A method according to claim 1 or claim 2, characterised in that the chemical reagent is applied to never-dried lyocell fibre.
A method according to claim 1 or claim 2, characterised in that the chemical reagent is applied to previously-dried lyocell fibre.
A method according to any preceding claim, characterised in that the chemical reagent is applied to the fibre from an aqueous solution containing 0.1 to 5 percent by weight of the chemical reagent.
A method according to any preceding claim, characterised in that an acid catalyst capable of accelerating the reaction between the lyocell fibre and the chemical reagent is applied to the lyocell fibre prior to the step of producing reaction between the fibre and the chemical reagent.
A method according to any preceding claim, characterised in that a flexible linear polymer having terminal functional groups reactive with the functional groups in the chemical reagent is applied to the lyocell fibre prior to the step of producing reaction between the fibre and the chemical reagent.

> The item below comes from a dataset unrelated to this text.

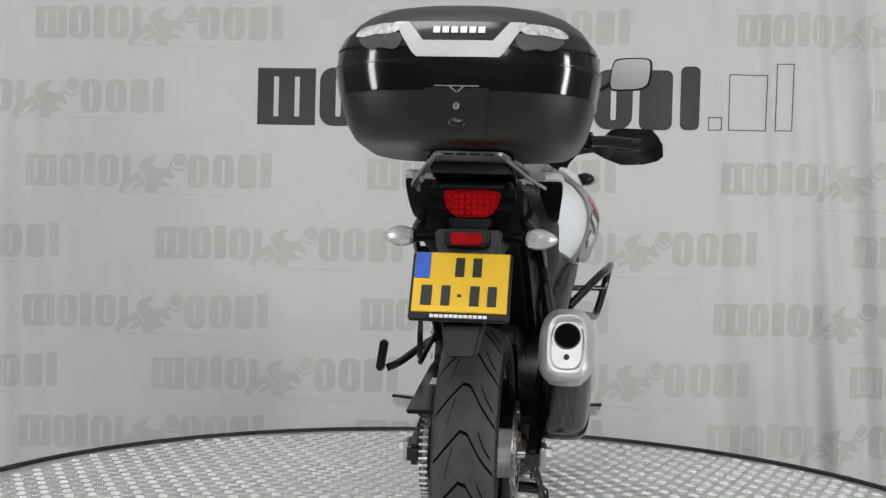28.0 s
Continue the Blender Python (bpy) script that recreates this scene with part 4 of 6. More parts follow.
def steering():
    for s in (-1, 1):
        bar = part("handlebar", tube([(0.49, 0, 1.115), (0.485, s * 0.06, 1.115), (0.455, s * 0.15, 1.165), (0.40, s * 0.22, 1.178), (0.338, s * 0.30, 1.174), (0.272, s * 0.380, 1.163)], 0.0125, 14), SATIN, bike, "black handlebar")
        part("grip", tube([(0.375, s * 0.255, 1.176), (0.338, s * 0.30, 1.174), (0.276, s * 0.375, 1.164)], 0.0175, 14), BLACK, bar, "black rubber grip")
        part("bar_end", rod((0.274, s * 0.378, 1.163), (0.256, s * 0.399, 1.160), 0.019, seg=16), SATIN, bar)
        sw = box((0.395, s * 0.225, 1.178), (0.055, 0.05, 0.055), (0, 0, s * 40), 0.012)
        box((0.42, s * 0.20, 1.215), (0.05, 0.06, 0.035), (0, 0, s * 30), 0.008, sw)
        part("switchgear", sw, BLACK, bar, "black switch cluster and reservoir")
        if s < 0:
            part("kill_switch", box((0.377, s * 0.222, 1.208), (0.012, 0.018, 0.014), (0, 0, 30), 0.003), RED_DECAL, bar, "red engine stop switch")
        part("lever", tube([(0.435, s * 0.215, 1.175), (0.41, s * 0.29, 1.165), (0.35, s * 0.35, 1.15), (0.325, s * 0.385, 1.147)], [0.009, 0.0065, 0.0065, 0.008], 8, flat=0.6), SATIN, bar, "black hand lever")
        # handguard
        def fn(y, z):
            b = lerp(((0.23, 0.512), (0.30, 0.505), (0.37, 0.490), (0.43, 0.462), (0.475, 0.420)), abs(y))
            return b - 0.42 * max(0, z - 1.168) - 0.20 * max(0, 1.168 - z)
        out = ((0.236, 1.150), (0.262, 1.178), (0.302, 1.216), (0.345, 1.222), (0.432, 1.218), (0.452, 1.196), (0.468, 1.168), (0.470, 1.132), (0.455, 1.118), (0.408, 1.106), (0.338, 1.104), (0.285, 1.124))
        hg = part("handguard", drape([(s * a, b) for a, b in out], fn, 0.030, 0.018, 0.007, plane="yz"), BLACK, bike, "black angular handguard with a silver-grey panel", 24)
        pan = ((0.330, 1.172), (0.342, 1.213), (0.426, 1.210), (0.440, 1.194), (0.444, 1.174))
        part("guard_panel", drape([(s * a, b) for a, b in pan], lambda y, z: fn(y, z) + 0.003, 0.004, 0.02, 0.001, plane="yz"), GUARD_GREY, hg, "silver-grey panel on the handguard", 30)
        # gloss highlight under the panel, painted as a pale strip
        lip = ((0.333, 1.163), (0.331, 1.169), (0.444, 1.171), (0.444, 1.165))
        part("guard_glint", drape([(s * a, b) for a, b in lip], lambda y, z: fn(y, z) + 0.003, 0.004, 0.02, 0, plane="yz"), VENT_PALE, hg, "pale strip standing for the highlight on the panel's edge")
        part("guard_arm", tube([(0.47, s * 0.14, 1.12), (0.49, s * 0.20, 1.145), (0.495, s * 0.26, 1.155)], 0.010, 8), BLACK, hg)
        # mirror on its stem
        stem = part("mirror_stem", tube([(0.415, s * 0.205, 1.225), (0.395, s * 0.215, 1.27), (0.385, s * 0.235, 1.315), (0.37, s * 0.30, 1.362)], [0.0075, 0.007, 0.0065, 0.009], 10), SATIN, bike, "black mirror stem")
        rot = Matrix.Translation((0.360, s * 0.362, 1.386)) @ Euler((0, radians(6), radians(s * 14))).to_matrix().to_4x4()
        out = smooth_poly([(a * s, b) for a, b in ((-0.066, 0.0), (-0.067, -0.038), (-0.054, -0.052), (0.0, -0.052), (0.042, -0.047), (0.061, -0.030), (0.066, 0.0), (0.066, 0.036), (0.052, 0.051), (0.0, 0.053), (-0.044, 0.050), (-0.059, 0.036))], 2)
        rings = [[(x, y * f, z * f) for y, z in out] for x, f in ((0.027, 0.12), (0.0265, 0.36), (0.024, 0.60), (0.018, 0.80), (0.009, 0.94), (-0.002, 0.995), (-0.010, 1.0), (-0.0145, 0.985), (-0.013, 0.95))]
        bm = ring_loft(rings)
        bm.transform(rot)
        mh = part("mirror", bm, MATT, bike, "black rear-view mirror", 60)
        bm = bmesh.new()
        bm.faces.new([bm.verts.new((-0.0138, y * 0.925, z * 0.915)) for y, z in out])
        bm.transform(rot)
        part("mirror_glass", bm, MIRROR, mh, "mirror glass")
        # front indicator
        st = part("indicator_stalk", rod((0.655, s * 0.145, 1.055), (0.70, s * 0.205, 1.06), 0.010, 0.012, 12), BLACK, bike)
        part("indicator_body", ball((0.690, s * 0.218, 1.06), (0.026, 0.034, 0.021), 18, rot=(0, 0, -s * 8)), BLACK, st)
        lamp_lens((0.700, s * 0.228, 1.06), s, 1, st)
    for pts, r in (([(0.41, -0.20, 1.20), (0.50, -0.16, 1.20), (0.545, -0.08, 1.10), (0.54, -0.05, 0.95)], 0.005), ([(0.41, 0.20, 1.20), (0.50, 0.16, 1.20), (0.545, 0.08, 1.10), (0.54, 0.05, 0.95)], 0.005),
                   ([(0.42, -0.21, 1.175), (0.52, -0.20, 1.15), (0.56, -0.12, 1.06), (0.50, -0.08, 0.98)], 0.0045), ([(0.42, 0.21, 1.175), (0.52, 0.20, 1.15), (0.56, 0.12, 1.06), (0.50, 0.08, 0.98)], 0.0045),
                   ([(0.43, -0.20, 1.215), (0.53, -0.13, 1.24), (0.57, -0.05, 1.15)], 0.004)):
        part("cable", tube(pts, r, 8), BLACK, bike, "black control cable")
    for s in (-1, 1):
        part("reservoir_lid", box((0.42, s * 0.20, 1.236), (0.048, 0.058, 0.007), (0, 0, s * 30), 0.003), SATIN, bike, "flat reservoir lid")
        part("mirror_boss", rod((0.415, s * 0.207, 1.20), (0.415, s * 0.205, 1.235), 0.012, seg=10), SATIN, bike)
    part("ignition_lock", lathe([(0.0001, 0.012), (0.016, 0.012), (0.018, 0), (0.018, -0.03), (0.0001, -0.03)], (0.535, 0, 1.075), (-0.43, 0, 0.9), 20), ALLOY, bike, "round ignition lock")
    part("bar_clamp", box((0.488, 0, 1.10), (0.06, 0.11, 0.05), (0, -20, 0), 0.01), SATIN, bike, "black handlebar clamp")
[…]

A method according to any preceding claim, characterised in that an amino compound is applied to the lyocell fibre prior to the step of producing reaction between the fibre and the chemical reagent, the amino compound being selected from primary and secondary monoamines, diamines, triamines and tetraamines of low molecular weight.
A method according to any preceding claim, characterised in that the lyocell fibre is washed with an aqueous solution of hydroxylamine subsequent to the step of producing reaction between the fibre and the chemical reagent.